The bloggers mentioned all have personality by the bucket load and are a mine of fashion information, but what has made them such Internet sensations? It’s simple: they are fashion geeks. Though this is no longer a criticism, as being a cyber geek can make you famous and even make you money. Tavi is one of only five fashion bloggers, including Susie Lau, to have teamed up with Borders&Frontiers, an organic cotton t-shirt company to produce her own designs. The Go Fug Yourself girls now cover Fashion Week for The New York Magazine and Susie Lau and Perez Hilton are celebrated outsiders within the fashion world. And this year’s S/S 2010 fashion weeks clearly proved the power and influence of fashion bloggers with the likes of Garance Dore, The Sartorialist’s Scott Schuman, Bryanboy and Jak & Jil’s Tommy Ton seated front row at Dolce & Gabbana, next to Anna Wintour, tweeting away live to their followers on laptops set up especially for them.

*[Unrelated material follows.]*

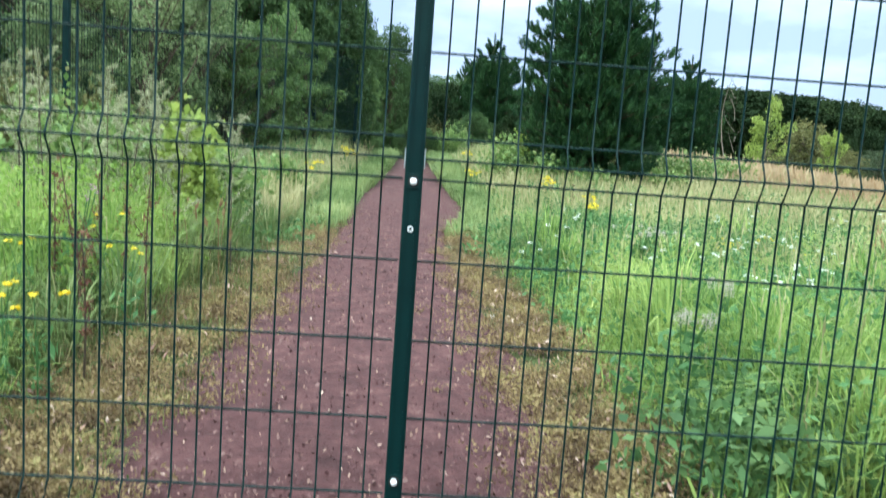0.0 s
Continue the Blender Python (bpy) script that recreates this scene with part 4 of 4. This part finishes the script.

What makes these fashion bloggers different to all the other millions of bloggers is their transparency and dedication to fashion and their readers. To be a successful blogger, you have to let your readers into your life your wardrobe, and more importantly, update update update. At least twice a week, Tavi uploads straight up photos of herself in her quirky ensembles that she wears to school and is likely to conjure up an average of 57 people commenting on her outfit. It is Tavi’s unusual fearless style and her personable sense of writing which endears her to her followers. ‘Not much to say today. I have 23 mosquito bites, need a haircut, and the grocery store no longer carries the freeze pops that are basically the ESSENCE of summer.’

It is the personal, the mundane, the opinionated and the routine, mixed with a dose of glamorous fashion yearnings and a natural eye for fashion, which makes for a truly addictive blog. Fashion bloggers are our friends, our gossip partners in crime, they lust what we lust over and best of all they never tire of discussing the fleeting, ephemeral and glittery world of fashion, even if it’s 3am UK time.